Yeah, that's why I'm saying it was by luck :P The way how I fixed this
was pretty much accidental byproduct. Basically for this issue all I
saw in dmesg was "invalid lzo header". By looking at that part of code
I didn't see anything suspicious and also issue happened after this so
it wasn't culprit (but did hint it could be something related to
this). Anyway at this point I gave up on it, but I saw that I have one
crash in dmesg so I thought I'll fix that. I didn't thought it's
related to this issue, but once I fixed that this also was solved.

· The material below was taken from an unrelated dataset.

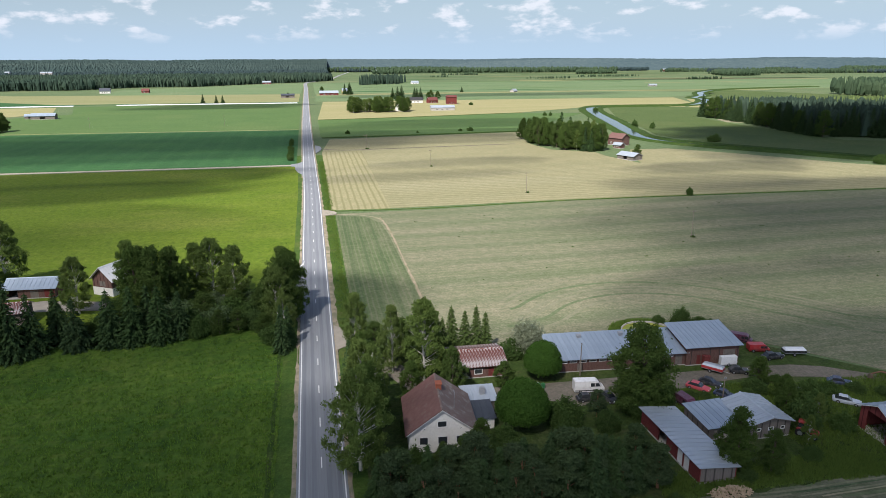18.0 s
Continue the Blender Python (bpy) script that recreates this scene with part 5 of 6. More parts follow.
high = building("high_barn", "tall grey timber barn with a blue-grey tin roof", 78.8, 155.8, -3.2, 11.2, 9.0, 4.2, 5.5, M_RED_OLD, M_TIN, (("front", -3.4, -2.6, 0.3, 2.4, "red"), ("front", -2.3, -1.5, 0.3, 2.4, "red"), ("front", 2.2, 4.8, 0.3, 3.2, "grey")), 0.6, 1.0, mono=True)
for u in (-4.6, -0.6, 1.4, 5.3):
    part("batten", Build().box(u - 0.07, u + 0.07, -4.55, -4.50, 0.3, 4.1), M_DARK_BOARDS, high, "dark upright batten")

# lean-to shed, workshop, red barn
building("lean_to_shed", "open-sided shed with a sloping pale tin roof and red planks", 57.0, 125.3, 91, 17.2, 6.0, 2.4, 3.0, M_RED, M_TIN_PALE, (("back", -6.2, -3.4, 0.2, 2.5, "red"), ("back", -3.0, -0.6, 0.2, 2.5, "dark"), ("back", -0.2, 2.2, 0.2, 2.5, "red"), ("back", 2.6, 4.0, 0.2, 2.5, "white"), ("back", 4.4, 5.8, 0.2, 2.5, "white")), 0.45, 1.1, mono=True, gable_wall=M_GREY_WOOD)
building("workshop", "weathered timber workshop with a pale tin gable roof", 72.4, 129.6, 91, 8.0, 7.2, 3.0, 3.9, M_GREY_WOOD, M_TIN_PALE, (("left", -2.6, -1.8, 1.5, 2.1, "window"), ("left", -0.5, 0.5, 1.5, 2.1, "window"), ("left", 1.8, 2.6, 1.5, 2.1, "window")), 0.5, 1.0)
building("lean_to_shed", "low lean-to with a dented pale tin roof", 65.1, 130.3, 3, 6.6, 6.8, 2.4, 3.0, M_GREY_WOOD, M_TIN, (("front", -1.6, 0.8, 0.2, 2.2, "dark"),), 0.4, 1.0, mono=True)
red_barn = building("red_barn", "long red boarded barn with tin roof and white window strips", 103.9, 121.6, -2.6, 29.2, 7.4, 4.3, 6.0, M_RED, M_TIN, tuple(("front", -11.6 + 3.3 * i, -11.0 + 3.3 * i, 1.1, 4.0, "") for i in range(8)) + (("left", -2.3, 2.0, 0.1, 4.0, "dark"), ("front", 14.0, 14.3, 0.2, 0.4, "")), 0.5, 1.05)
for i in range(8):
    u = -11.6 + 3.3 * i
    for k in (-0.2, 0.52):
        b = Build()
        b.box(u + k, u + k + 0.26, -3.76, -3.70, 1.45, 4.1)
        part("window_strip", b, M_TRIM, red_barn, "upright white window strip")
    b = Build()
    b.box(u + 0.02, u + 0.58, -3.62, -3.58, 1.1, 4.0)
    part("pane", b, M_GLASS, red_barn)

# left farm
stone = building("stone_barn", "barn with a white tin gable roof and boarded loft", -52.6, 220.6, 60, 7.0, 6.4, 4.8, 7.7, M_RED_OLD, M_TIN_WHITE, (("left", -1, 1, 2.6, 4.0, "grey"),), 0.7, 1.0, sill=M_WHITE)
part("plinth", Build().box(-3.56, 3.56, -3.26, 3.26, 0.0, 2.3), M_WHITE, stone, "whitewashed stone base")
building("long_shed", "long timber shed with a pale blue tin roof", -72.0, 221.9, -3, 12.0, 6.6, 3.0, 4.7, M_RED_OLD, M_TIN, (("front", -6, -3, 0.2, 2.4, "dark"), ("front", 0, 2, 0.2, 2.2, "grey"), ("front", 3.4, 5.9, 0.2, 2.3, "red")), 0.6, 1.1)
building("old_shed", "small grey shed with a rusty tin roof", -71.6, 203.4, 8, 9.4, 7.0, 3.2, 4.6, M_GREY_WOOD, M_TIN_RUST, (), 0.5, 0.7)
building("old_shed", "small grey lean-to at the end of the shed", -80.6, 221.6, -4, 4.8, 5.0, 2.1, 2.8, M_GREY_WOOD, M_TIN, (), 0.3, 1.0, mono=True)
building("garage", "yellow boarded garage with a black felt roof", -94.7, 191.4, 1.5, 7.6, 9.6, 4.0, 5.1, M_YELLOW, M_BLACK_FELT, (("right", -3, -1, 0.2, 2.4, "grey"),), 0.3, 0.0, mono=True)
building("hay_barn", "weathered grey timber barn with a faded roof", -98.6, 219.6, 80, 8.6, 9.4, 3.4, 6.0, M_GREY_WOOD, M_TIN_RUST, (("left", -2.2, -0.4, 0.3, 2.4, "dark"),), 0.5, 0.8)
long_barn = building("red_roof_barn", "timber barn with a dark red roof", -143.6, 220.6, 2, 17.0, 8.0, 4.0, 6.3, M_DARK_BOARDS, M_RED_ROOF, (("front", -7, -4.4, 0.2, 2.8, "white"), ("front", 0, 2.8, 0.2, 2.8, "white"), ("front", 4, 6, 0.2, 2.8, "grey")), 0.5, 0.0)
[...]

> Actually I haven't deepened this issue but, by reading what Matthew writes,
> I doubt that a faulty memcpy() can be the culprit... Davis, are you really sure
> that you've fixed that bug?
>

Yep, fully sure and tested :P I'm able to reproduce stuck process with
100% reliability. After applying my patch it returns EIO as expected
and doesn't get stuck.
If you look at copy_compressed_segment (in fs/btrfs/lzo.c) you'll see
  kaddr = kmap(cur_page);
  memcpy(dest + *cur_in - orig_in,
                 kaddr + offset_in_page(*cur_in), copy_len);
  kunmap(cur_page);

My guess is that kmap(cur_page) locks that page, then memcpy crashes
so that page never gets unmapped causing anyone that tries to map it
to wait forever. Hence this can be reproduced only once per boot. If I
knew how to find kernel thread that is running this we could check
it's stack and it should be stuck here on kmap.